Supreme (Missed) Conflicts, Significant Conflicts Clash


Breyer, Alito Say ‘No Way’ to Know About Conflict They Missed” —

  • “Two U.S. Supreme Court justices said there was ‘no way’ to know about a conflict of interest they missed in January when the court turned away an appeal involving a United Technologies Corp. unit.”

  • “Justices Stephen Breyer and Samuel Alito both owned stock in the company as of December 2017, according to their most recent financial disclosure reports, but neither disqualified himself as required under federal law.”

  • “‘Because the respondents waived the right to respond to the petition, there was no requirement based on the rules to provide a corporate statement,’ Breyer and Alito said in a statement issued by the court Monday. ‘The court has a diligent conflict-checking process but without a response there would be no way to find out there was a conflict.'”

  • “The statement responded to a report by Fix the Court, the watchdog group that discovered the missed recusal.” Fix the Court’s executive director stated: “Supreme Court justices, like any judges ruling on publicly traded companies, should be cognizant of potential conflicts at all times, and that includes an awareness of M&A activity of the companies in their stock portfolios. Better yet: the three justices who own individual stocks should divest from these holdings and invest solely in blended funds and retirement accounts like the rest of their colleagues.”

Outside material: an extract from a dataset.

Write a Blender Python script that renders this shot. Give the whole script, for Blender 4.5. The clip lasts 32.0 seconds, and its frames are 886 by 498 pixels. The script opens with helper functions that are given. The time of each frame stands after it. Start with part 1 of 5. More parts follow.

Not something you read every day: “PwC Seeks To Depose NY Atty In Conflict-Of-Interest Query” —

  • “PricewaterhouseCoopers told a California judge Tuesday it wants to depose a New York class action lawyer about possible conflicts of interest over his representation of both the city of Los Angeles and utility customers in separate lawsuits over PwC’s overhaul of LA’s billing system.”

  • “PwC wants to question him about allegations he worked as special counsel for the city while also representing the lead plaintiff in a class action against the city on behalf of LA Department of Water and Power customers…”

  • “After LADWP’s new billing system in 2013 sent out ludicrously inaccurate bills and overcharged tens of thousands of customers, Paradis represented Antwon Jones in his 2015 class action complaint against the city alleging PwC’s system led thousands of utility customers to be overbilled, according to a brief PwC filed Feb. 28. Los Angeles reached a $70 million settlement with the customers in 2016, with customers receiving a full credit to their account or a refund if their accounts were closed.”

  • “Around the same time, however, Paradis agreed to represent LADWP with regard to any potential claims against PwC, the brief said, but never told Jones that he would no longer be representing him in the class action.”

  • “PwC alleged in court filings that Paradis has a conflict of interest that was part of a larger scheme to work with the city to choose the lead plaintiff, Jones, and the attorney, Jack Landskroner of Landskroner Grieco Merriman LLC, to handle the class action lawsuit in an effort to get an agreeable settlement for LADWP.”